まるで、「運命の定め」に従う生き方である。
それは、"Invisibe Hand"、『神の見えざる手』により霊として生きて行くことになる。
しかし、人は果たしてその二つの生き方しかないのであろうか。
"Visible Hand"と"Invisibe Hand"を融合させた統合的な生き方があるのではないだろうか。
僕は、珈琲を口にしながら、BGMにジェネシスのドラマーでヴォーカルであるフィル・コリンズの"One More Night"を聴きながら考えていた。
人は、天から与えられた使命、お役目と言う大きなものに従い、あるいは導かれながら生きて行く。
この様な生き方は、神の見えざる手、つまり“Invisibe Hand"的である。
これは、現世の利益を追うのではなく、魂の向上、神との契約に基づき生きて行くと言う軸に従っている。
そして、この神から与えられた使命、お役目をいかに達成させて行くのかと『見える形』とし、目標、計画、準備、実行、達成(成就)させるために具体化させるのが"Visible Hand"つまり『見える手』としての生き方となる。

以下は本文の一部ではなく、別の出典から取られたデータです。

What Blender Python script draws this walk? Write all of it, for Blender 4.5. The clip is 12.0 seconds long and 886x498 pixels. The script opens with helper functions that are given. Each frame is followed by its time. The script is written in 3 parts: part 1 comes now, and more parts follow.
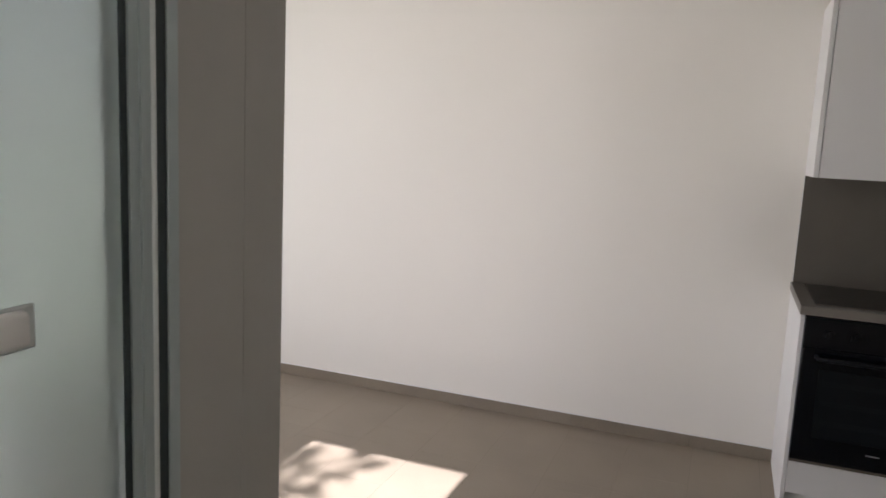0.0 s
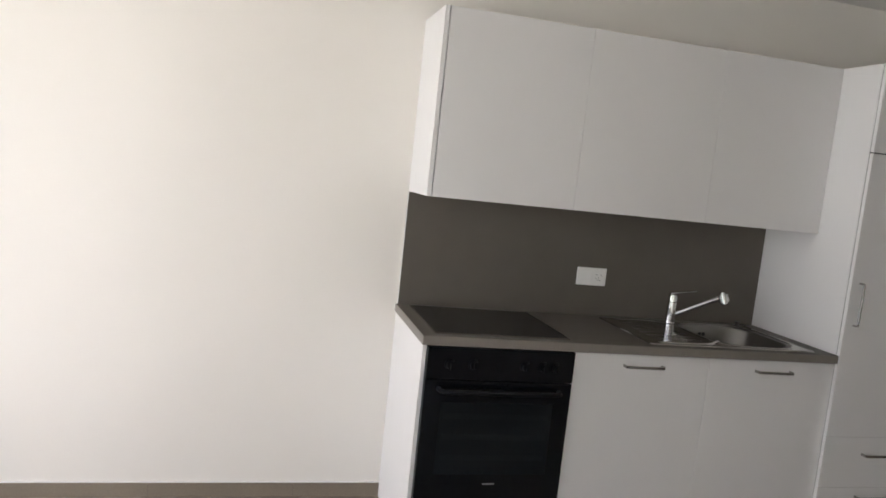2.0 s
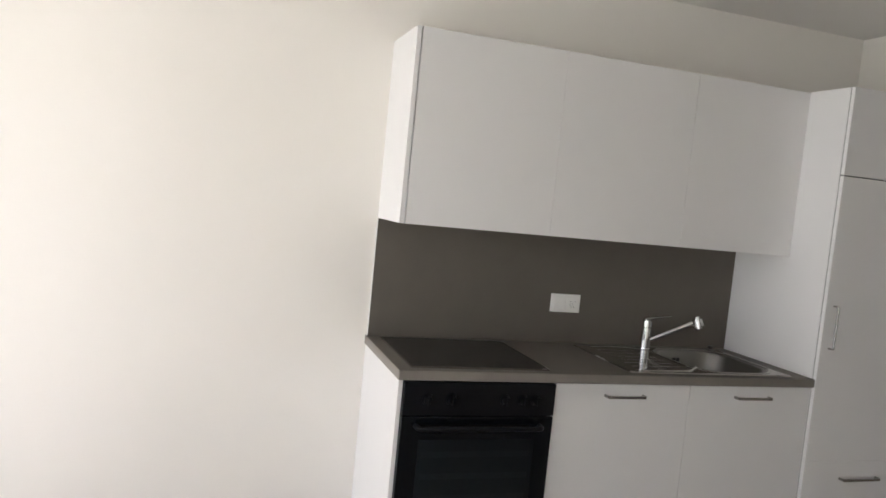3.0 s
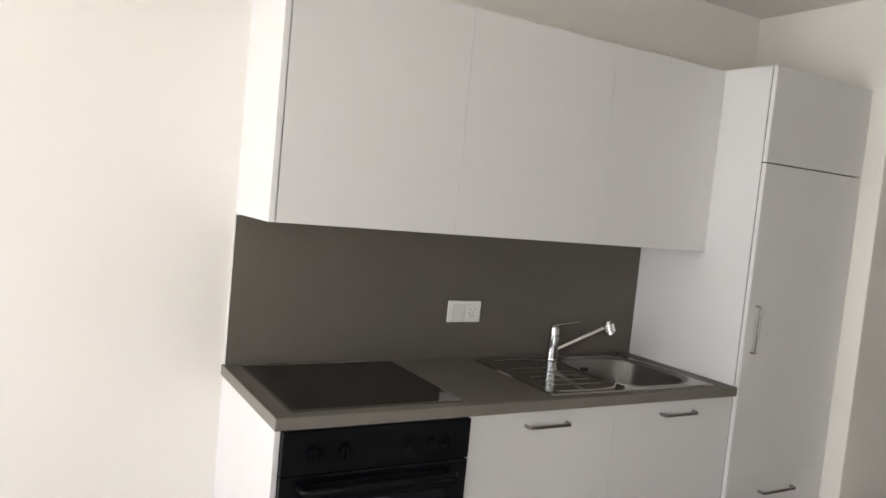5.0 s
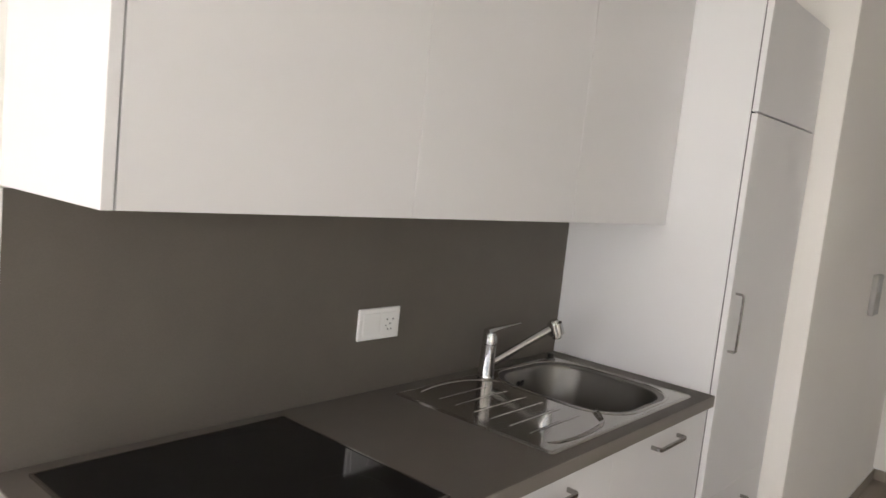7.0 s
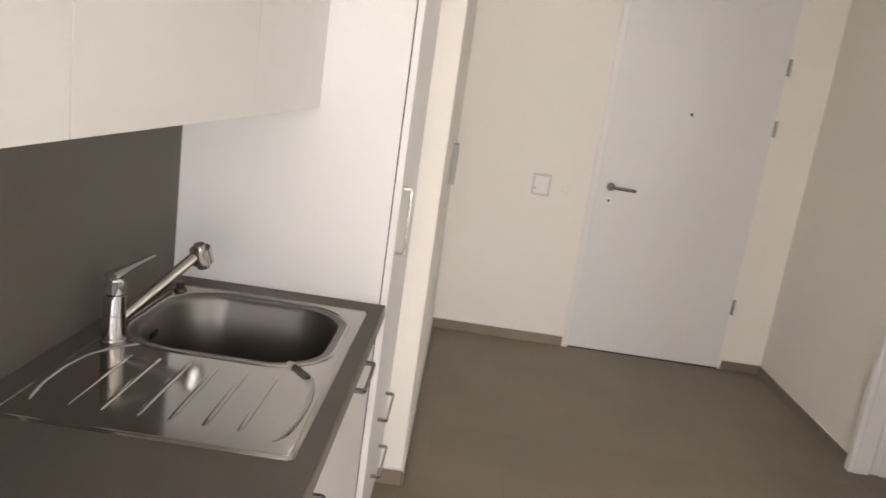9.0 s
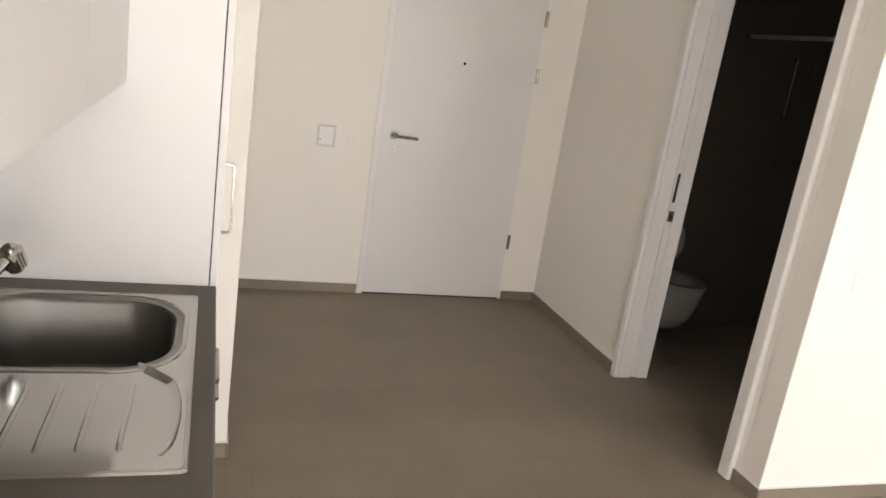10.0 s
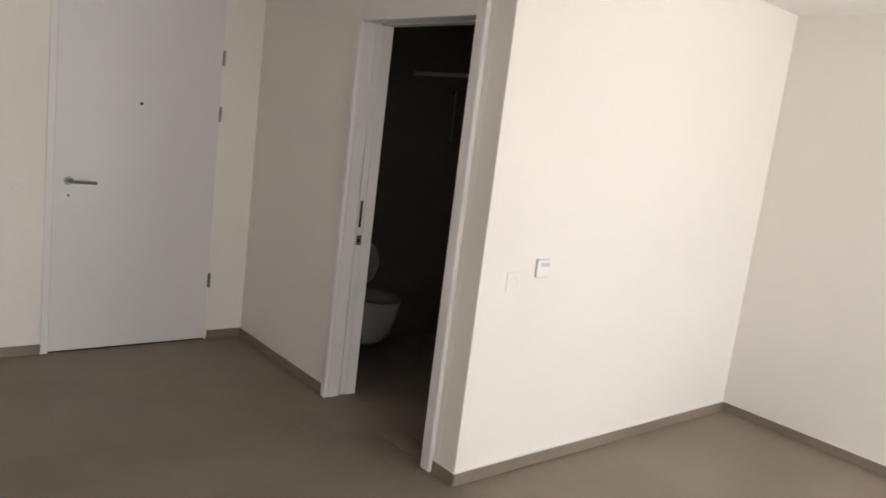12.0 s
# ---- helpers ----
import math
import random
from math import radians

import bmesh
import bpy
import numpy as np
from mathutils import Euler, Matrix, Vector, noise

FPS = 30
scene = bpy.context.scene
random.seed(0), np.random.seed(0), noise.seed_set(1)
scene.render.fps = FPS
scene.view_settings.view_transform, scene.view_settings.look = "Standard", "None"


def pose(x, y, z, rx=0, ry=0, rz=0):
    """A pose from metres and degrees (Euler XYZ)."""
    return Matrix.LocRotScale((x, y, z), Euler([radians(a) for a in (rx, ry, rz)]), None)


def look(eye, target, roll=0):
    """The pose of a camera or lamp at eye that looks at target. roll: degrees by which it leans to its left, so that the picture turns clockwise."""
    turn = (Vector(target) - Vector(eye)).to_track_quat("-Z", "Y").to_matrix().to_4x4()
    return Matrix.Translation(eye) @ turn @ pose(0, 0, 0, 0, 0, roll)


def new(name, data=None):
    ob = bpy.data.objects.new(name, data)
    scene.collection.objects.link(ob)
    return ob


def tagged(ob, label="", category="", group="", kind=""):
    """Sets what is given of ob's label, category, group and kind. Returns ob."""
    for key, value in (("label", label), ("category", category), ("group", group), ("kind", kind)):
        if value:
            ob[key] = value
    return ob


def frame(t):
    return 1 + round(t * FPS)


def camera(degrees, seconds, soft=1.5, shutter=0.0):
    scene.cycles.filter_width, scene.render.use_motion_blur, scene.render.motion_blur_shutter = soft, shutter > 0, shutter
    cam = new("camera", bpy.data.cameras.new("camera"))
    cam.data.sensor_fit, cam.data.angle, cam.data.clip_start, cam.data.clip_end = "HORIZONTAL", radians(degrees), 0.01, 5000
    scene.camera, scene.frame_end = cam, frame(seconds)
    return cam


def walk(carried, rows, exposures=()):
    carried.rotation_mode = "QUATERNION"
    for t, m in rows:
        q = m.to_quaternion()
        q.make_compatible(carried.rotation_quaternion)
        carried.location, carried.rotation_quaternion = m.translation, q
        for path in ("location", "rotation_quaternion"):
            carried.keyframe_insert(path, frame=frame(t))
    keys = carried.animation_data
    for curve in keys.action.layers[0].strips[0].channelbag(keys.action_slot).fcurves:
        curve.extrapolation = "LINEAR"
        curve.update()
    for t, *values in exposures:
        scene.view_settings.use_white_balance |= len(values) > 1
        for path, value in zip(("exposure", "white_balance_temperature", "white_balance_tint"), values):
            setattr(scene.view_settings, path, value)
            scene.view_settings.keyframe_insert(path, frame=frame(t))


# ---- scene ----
cam = camera(61.8, 12.0, soft=1.6, shutter=0.2)
PATH = [
    (0, (-0.306, -3.763, 1.467), (-1.014, -1.916, 1.173), 2.7),
    (0.5, (-0.409, -3.584, 1.474), (-0.91, -1.671, 1.178), 3.3),
    (1, (-0.515, -3.436, 1.471), (-0.607, -1.457, 1.194), 5.0),
    (1.5, (-0.591, -3.338, 1.482), (-0.265, -1.38, 1.237), 6.0),
    (2, (-0.62, -3.158, 1.491), (-0.13, -1.231, 1.277), 6.1),
    (2.5, (-0.652, -3.055, 1.492), (-0.099, -1.14, 1.335), 5.8),
    (4.5, (-0.714, -2.71, 1.498), (0.181, -0.927, 1.36), 5.6),
    (5, (-0.618, -2.412, 1.493), (0.388, -0.689, 1.358), 5.5),
    (5.5, (-0.624, -2.136, 1.487), (0.44, -0.451, 1.329), 5.5),
    (6, (-0.652, -1.876, 1.496), (0.553, -0.289, 1.324), 5.9),
    (6.5, (-0.562, -1.583, 1.484), (0.803, -0.133, 1.301), 6.0),
    (8.5, (-0.19, -0.906, 1.484), (1.72, -0.452, 1.101), 7.3),
    (9, (-0.102, -0.752, 1.488), (1.849, -0.721, 1.051), 8.2),
    (9.5, (-0.08, -0.588, 1.52), (1.82, -0.974, 1.03), 8.7),
    (10, (-0.104, -0.553, 1.556), (1.729, -1.169, 1.045), 8.6),
    (10.5, (-0.18, -0.544, 1.591), (1.632, -1.232, 1.099), 8.0),
    (11, (-0.227, -0.548, 1.619), (1.534, -1.41, 1.223), 7.6),
    (11.5, (-0.248, -0.552, 1.606), (1.387, -1.652, 1.264), 7.5),
    (12, (-0.296, -0.575, 1.611), (1.212, -1.846, 1.276), 7.1),
]
EXPOSURES = [
    (0, 1.80, 6450, 15), (0.5, 2.10, 6150, 14), (1, 2.15, 6150, 13), (1.5, 2.38, 6300, 13), (2.5, 2.60, 6400, 12), (4.5, 2.84, 6450, 12), (5.5, 2.94, 6450, 12), (6.5, 2.92, 6500, 13),
    (8.5, 3.42, 6900, 15), (9, 3.40, 6950, 16), (9.5, 3.59, 7000, 16), (10, 3.47, 6950, 15), (10.5, 3.34, 6900, 15), (11, 3.11, 6800, 15), (11.5, 2.97, 6750, 15), (12, 2.97, 6700, 15),
]
walk(cam, [(t, look(eye, target, roll)) for t, eye, target, roll in PATH], EXPOSURES)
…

また、仏の道として達観し、魂の修行も方法は違うが同じ事である。
大きな指針、ビジョンとして“Invisibe Hand"を自分自身の『あるべき姿』として目標にする。
そして、その目標を具体化させる手段、方法として"Visible Hand"で実践する。
実は、"Invisibe Hand"も"Visible Hand"も視点や役割が違うだけで、一つの大きなものを達成させるために統合し、融合により一体化されているのである。

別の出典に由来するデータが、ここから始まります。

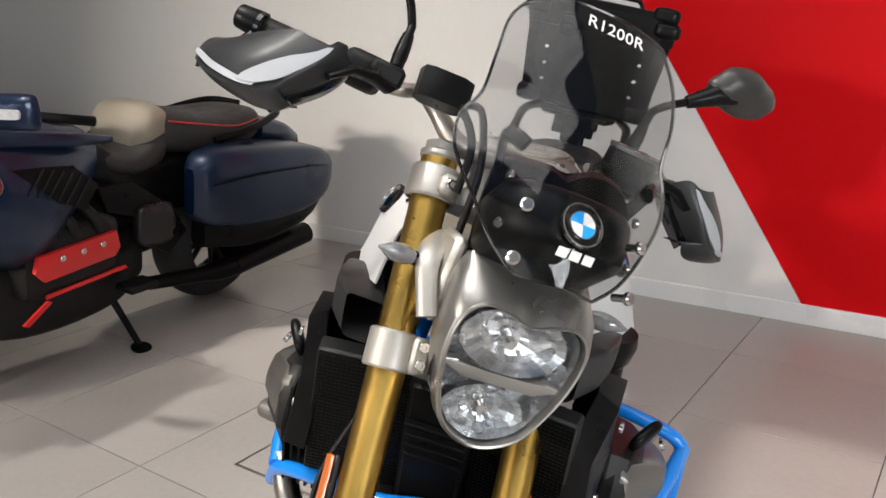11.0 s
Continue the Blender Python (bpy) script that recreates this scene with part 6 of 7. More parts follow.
    tube(bm, bent(F_((-0.35, 0.19, 0.33), (-0.30, 0.22, 0.30), (-0.22, 0.225, 0.305)), 0.02), 0.006, 8)
    cyl(bm, f((-0.222, 0.215, 0.305)), f((-0.222, 0.262, 0.305)), 0.009, n=14)
    part("foot_lever", bm, M_BLACK, bike, "black foot lever with a rubber end")

# ---- crash bars ----
for side, f in ((1, Vector), (-1, lambda p: flip(p) + V(0, 0.045, -0.030) * min(1.0, abs(p[1] - YM) / 0.2))):
    F_ = lambda *ps: [f(p) for p in ps]
    bm = bmesh.new()
    tube(bm, bent(F_((0.30, YM, 0.516), (0.305, 0.10, 0.524 if side > 0 else 0.512), (0.275, 0.225, 0.532 if side > 0 else 0.518), (0.188, 0.343, 0.455), (0.132, 0.372, 0.378), (0.105, 0.375, 0.372), (0.055, 0.398, 0.392), (0.020, 0.412, 0.392), (-0.070, 0.430, 0.440), (-0.125, 0.436, 0.490), (-0.10, 0.432, 0.552), (-0.07, 0.425, 0.560), (0.175, 0.352, 0.458 if side > 0 else 0.446)), 0.045, 6), 0.0138, 18)
    cb = part("crash_bar", bm, M_BLUE_BAR, bike, "bright blue tubular engine crash bar")
    bm = bmesh.new()
    tube(bm, bent(F_((-0.105, 0.43, 0.515), (-0.075, 0.425, 0.575), (-0.085, 0.36, 0.590), (-0.115, 0.25, 0.592), (-0.13, 0.185, 0.592)), 0.05, 6), 0.0138, 18)
    part("crash_bar_stay", bm, M_BLUE_BAR, bike, "bright blue crash bar stay")
    bm = bmesh.new()
    box(bm, f((-0.135, 0.178, 0.592)), (0.03, 0.012, 0.05), bev=0.004)
    lathe(bm, f((-0.135, 0.184, 0.592)), (0, side, 0), [(0, 0.012), (0.012, 0.012), (0.022, 0.007)], 6)
    part("bar_bolt", bm, M_CHROME, bike)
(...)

根底にある軸は、魂の向上であり、自分自身の使命やお役目を果たすためにいかにして生きていくかである。
そこには、もはや私利私欲はなく、『利他の心』として生きて行く人間の様、お役目としての生き方があるのである。
僕は、いれたての珈琲を飲みながら、マスターと生き方について語り合っていた。
マスターが、自分の店の事を話し始めた。
「私がこの店を始めて40年は経つんだよ。」
「珈琲好きが高じてお店を始めたけど、初めから40年続けようとは思ってなかったんだよ。」
「と言うと?」僕はマスターに質問した。
「毎日、お客様に美味しい珈琲を飲んでもらいたい。あそこのお店に行くとホットして癒される。」
『そう言う居心地の良いお店を毎日目指してコツコツとしてたのだよ。」
「まさに、ホットコーヒーを飲んでホットするですね。」
と僕は駄洒落を込めて相槌した。
「中々、上手いこと言うね。その通りなんだよ。」
マスターは、僕の駄洒落を軽くあしらわずに話を続けてくれた。
「日々精進でコツコツと地道にしてきたら、気がついたら40年経っていたと言う訳だよ。」
僕は、マスターに
「梵字徹底ですね。基本を繰り返し励行する。どの道にも通じる王道ですよね。」と言った。
「難しいことは分からないが、格好良く言えば珈琲道だね。」とマスターは照れながら言った。
「珈琲道か。まさにマスターの生き様ですね。」
「道とはその道を極めて行くと答えを探し求める旅に出てしまいますね。」
「道を極めようとすると、自分の未熟さを己で知っていく。道とは永遠に辿り着けないものなのかもしれない。」
僕は、独り言の様にマスターに呟いた。
「珈琲とはその時の気候や温度、注ぎ込むお湯の温度や勢いなどその時、その時の状況によって変わって行くものなんだ。だから、毎回同じ味を出せるか、同じクォリティーを出せるのかと探求だよ。」
「だからこそ、この珈琲の道にハマっていったのかもしれないね。」
「そして、珈琲を飲んでくれるお客様のホットするひと時の笑顔を見ると嬉しくなってくるんだ。」
「お客様のその笑顔が見たくて、毎日、毎日、何杯も何杯も珈琲を入れてきたんだよ。結局は。』
とマスターは、自分自身に言い聞かせる様に納得して話した。
「お客様に喜んでもらえる。それが私のやりがいであり、モチベーションになっているんだろうね。」
「結局のところ、自分ではなく、お客様に喜んでもらえると言うことが長く続ける秘訣なんだろう。」
マスターは自分を振り返りそう語った。
「と言うとさっきの『Invisible Hand』と『Visible Hand』の話に戻りますが、やはり『利他の心』が軸になっていると言うことですね。」
僕は、納得する様に言った。
「きっと、そうなんだろうね。」
マスターも静かにうなずいた。
人は、人のお役に立ちたい。
それが、自分自身の存在意義であり、生き様、生きる意味になっていくのだろう。
自分自身の道を探求し、進んで行く。
僕達の果てしない魂の道、旅路はこらからも続いて行く。